Boswell won the Unbound 200 last year, beating a fellow former World Tour professional Laurens ten Dam by less than a second. “I thought I’d retired,” Boswell said. “I said to myself, ‘I’ll do this gravel thing for fun, but I’m not a pro athlete anymore.’ Now I’m finding myself more in the spotlight than I ever did on the Tour in Europe.”
Lauren De Crescenzo — a former member of the U.S. Road World Championships team and medalist at the 2018 USA Cycling Collegiate National Championship Road Race — finished first among women last year and second this year. She transitioned to gravel riding while she was working for the Centers for Disease Control and Prevention in Atlanta, a position she started six months before the onset of the pandemic.
“It was definitely a coping strategy,” she said. “I was on the White House Task Force. It was very stressful. I looked back at my data recently and realized I’d never ridden more at any point in my life. I had nothing else going on in my life besides work. I needed to escape to the dirt and gravel.”
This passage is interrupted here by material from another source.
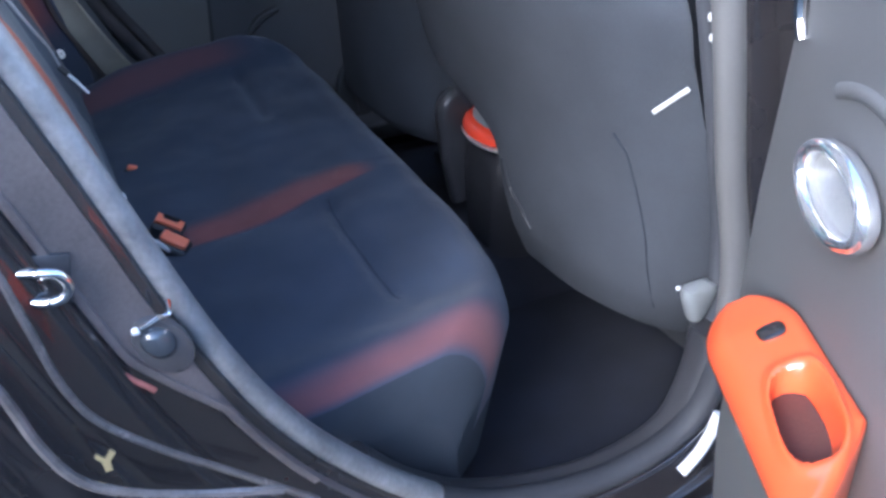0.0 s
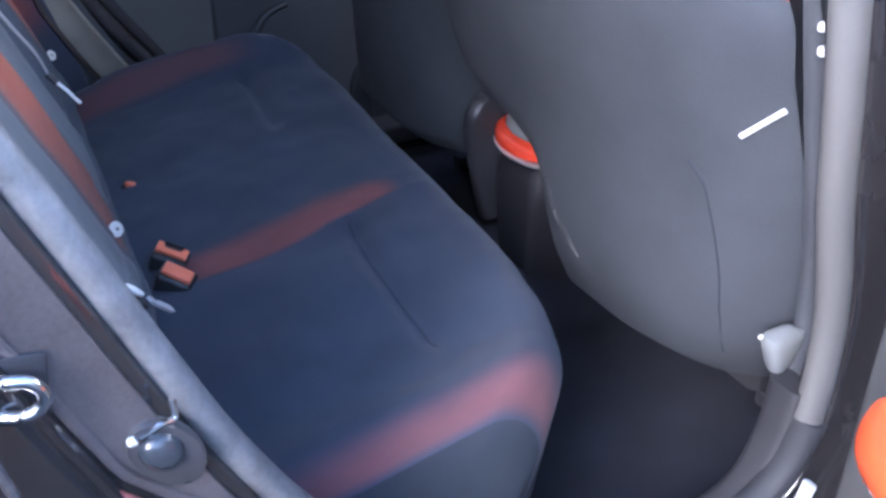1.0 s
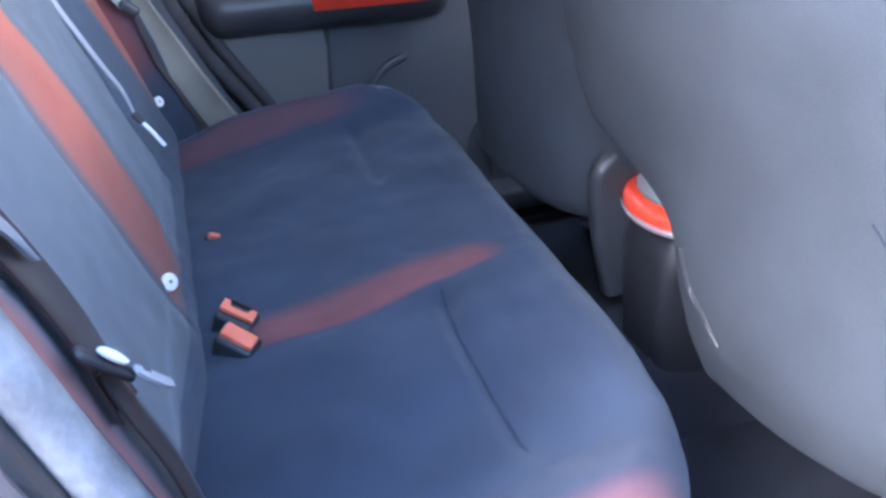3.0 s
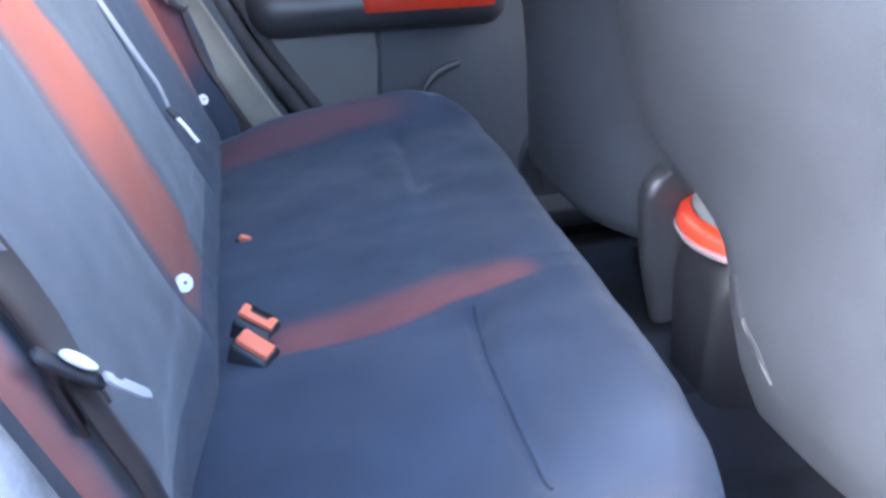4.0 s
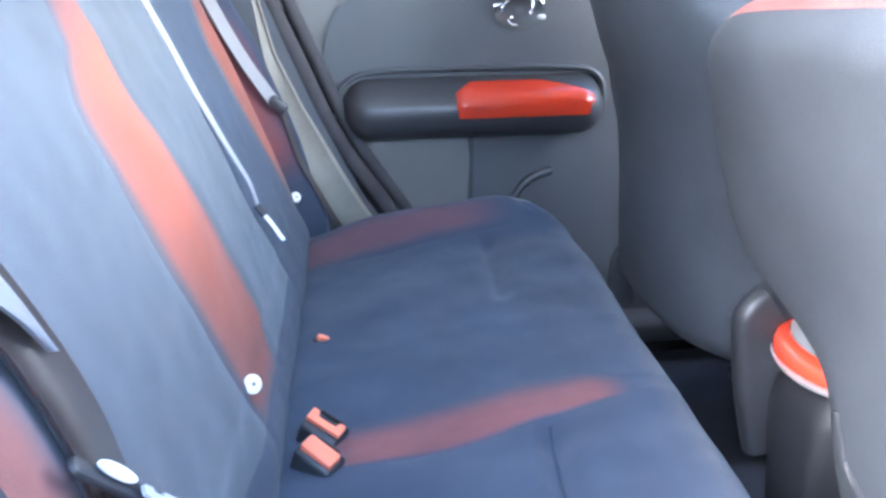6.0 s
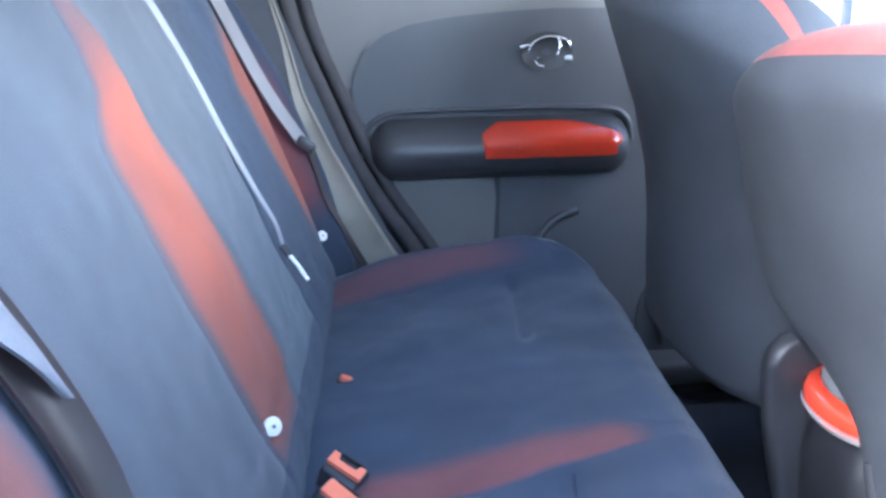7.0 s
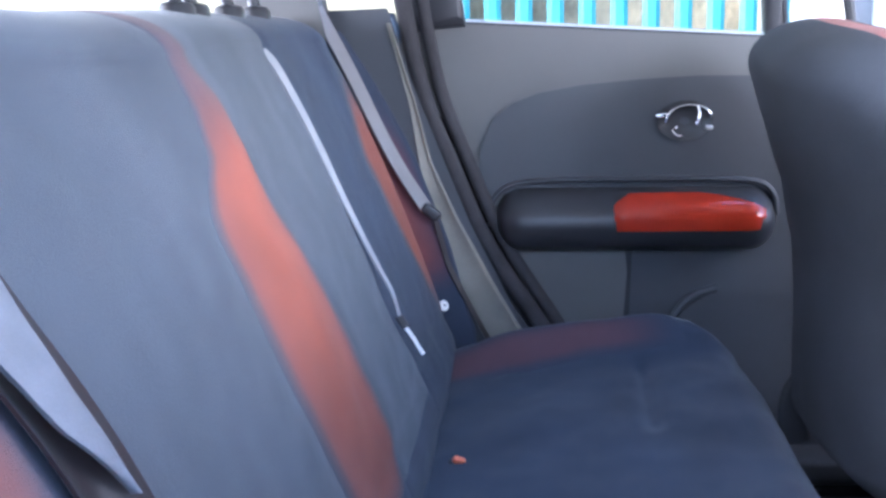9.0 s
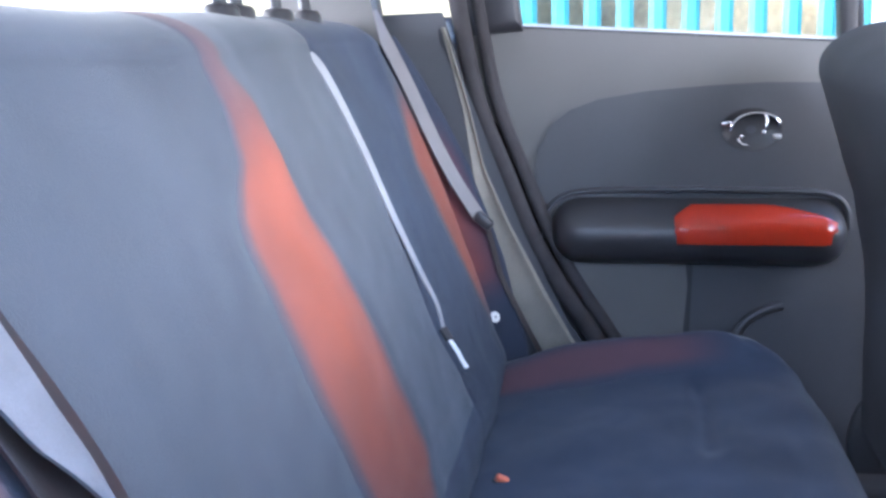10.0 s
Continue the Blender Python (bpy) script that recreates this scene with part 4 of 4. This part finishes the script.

De Crescenzo is among the many gravel riders who are reeling this month after learning of the shooting death of Anna Moriah Wilson. Wilson, who finished ninth in the Unbound 200 a year ago, was killed in Austin, where she had been visiting for a bike race. In Wilson’s honor, Unbound hosted a 12-mile memorial sunrise ride the day before the official race.
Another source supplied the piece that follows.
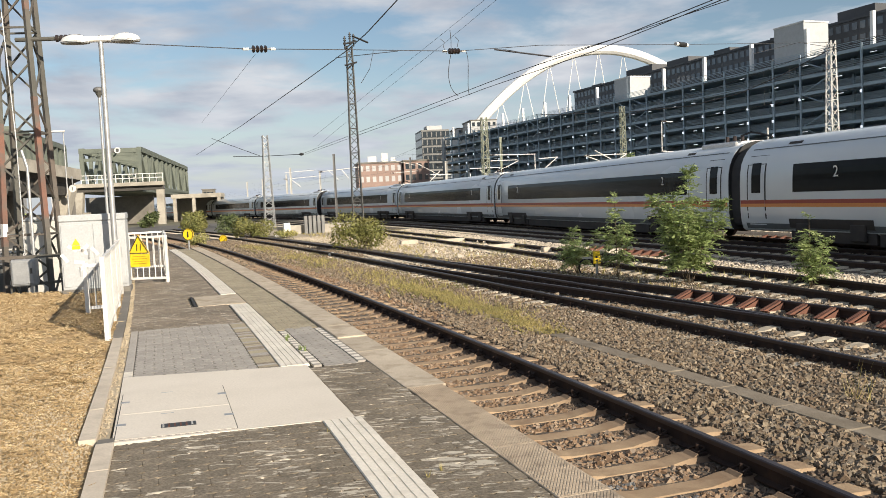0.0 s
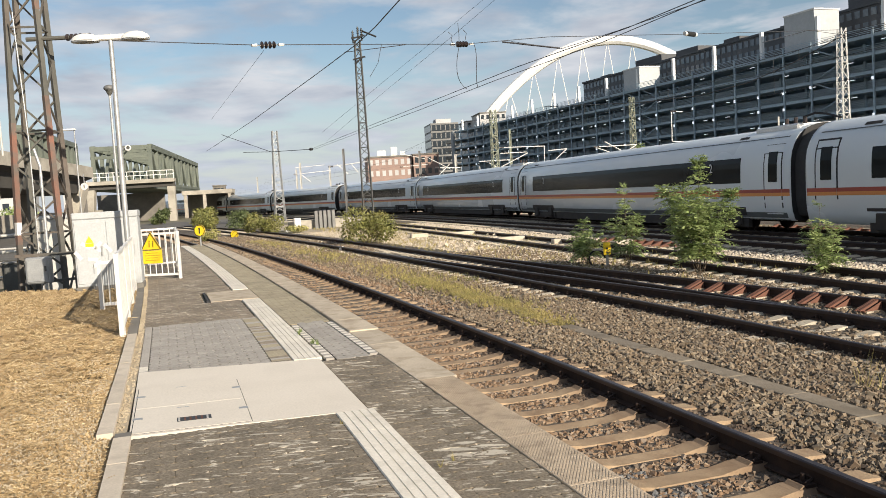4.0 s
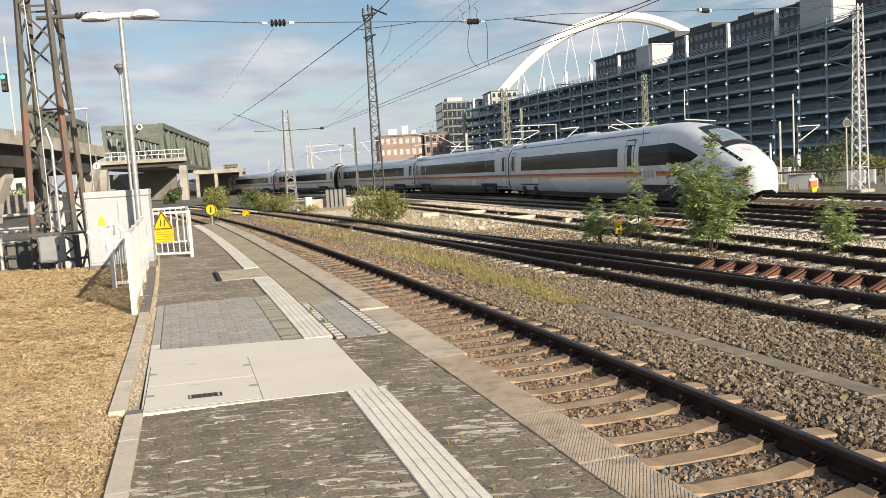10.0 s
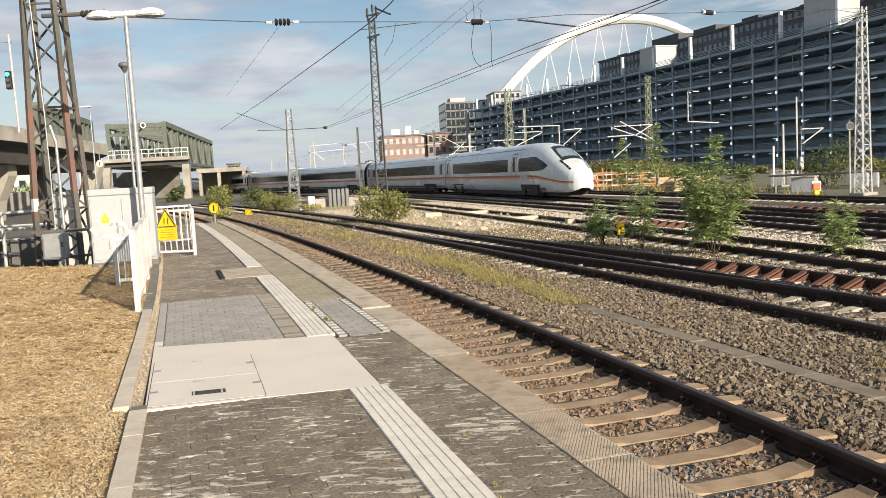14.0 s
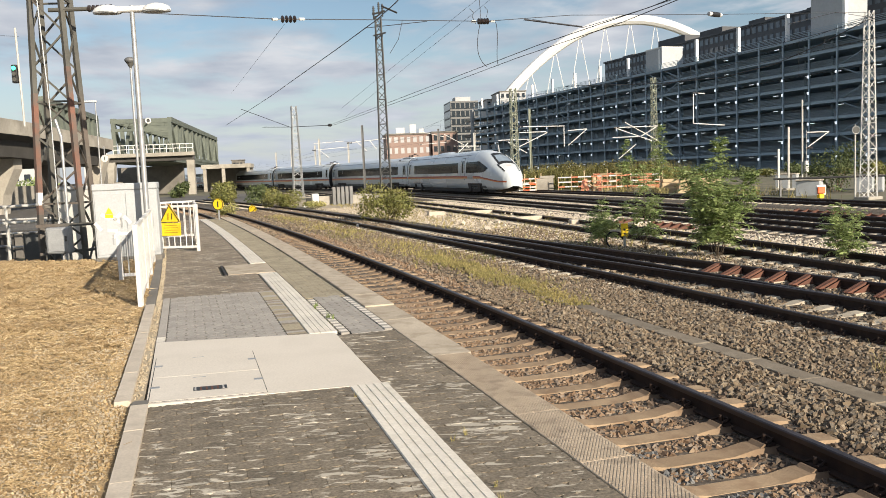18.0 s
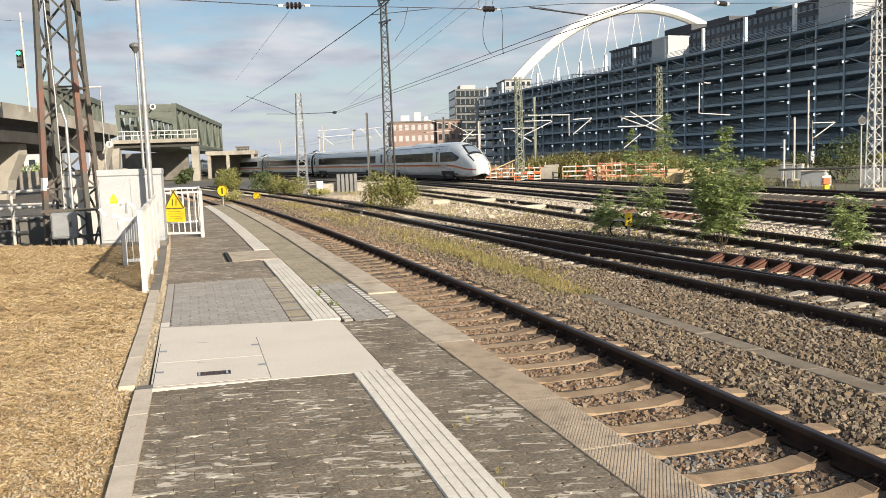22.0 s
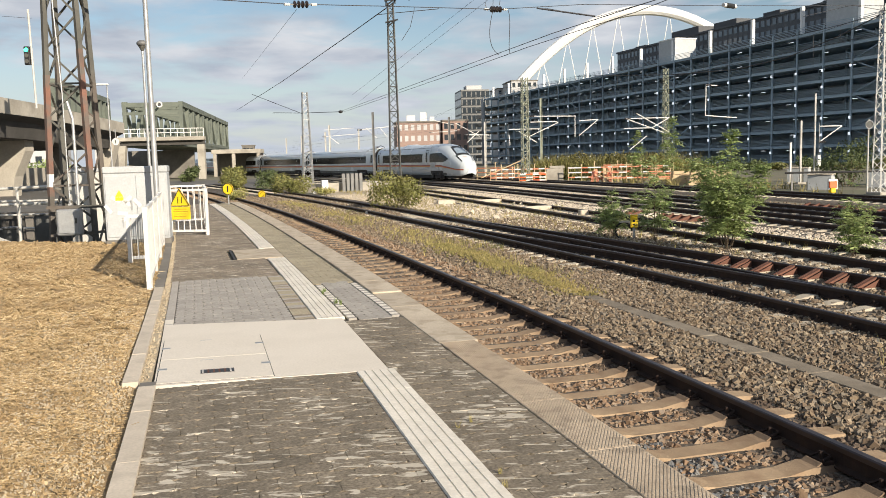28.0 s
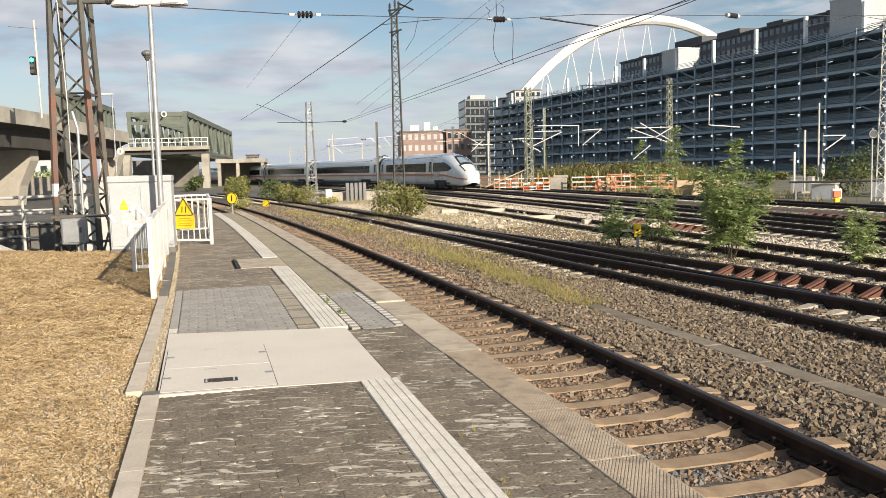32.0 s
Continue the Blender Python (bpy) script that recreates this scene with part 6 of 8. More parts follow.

“Moriah was a fierce competitor and a kind soul,” De Crescenzo said. “This tragedy has made us all reflect on the way that gravel is this giant, weird family. The loss of one of us is a loss for all of us.”
For many riders, being on the bike is a form of relief that they refer to as “gravel therapy.” Riding isn’t just about physical health, but mental health also — it’s about breaking routines, finding new paths and pushing past psychological limits
Paulina Batiz, a single mother from Emporia, first started riding to support a colleague with cancer. She found that the rides were a way for her to work through some of the traumas she had faced in her life, from losing her father as a teenager to raising her daughters and caring for her younger brother by herself. This year, she became the first Emporia woman to complete the 200-mile race five times.
“It’s a release for me,” she said. “It’s a chance to work out the day’s issues or the problems I’m facing in my life. All my frustrations and anxiety get crushed up in that gravel.”
Most riders don’t go into events like Unbound hoping to win. They know that conditions on the course are unpredictable — at Unbound, temperatures sometimes tip past 100 degrees, and there is often rain or even hail — and they’re just hoping to finish. And to enjoy the company of a community of like-minded adventurers in the process.
Last year, Robins crossed the finish line of the 100-mile competition after 11 hours, 9 minutes and 3 seconds. They were the only nonbinary racer, but Unbound’s organizers still held a special podium ceremony for them. This year, Robins attempted the 200-mile race but wasn’t able to finish because of mechanical issues and injuries. However, they were overwhelmed with pride when they saw full podiums for the 100- and 200-mile races in the nonbinary categories.
“Gravel riding has become more about just athletic competitions,” Robins said. “We’re creating really powerful spaces and communities.”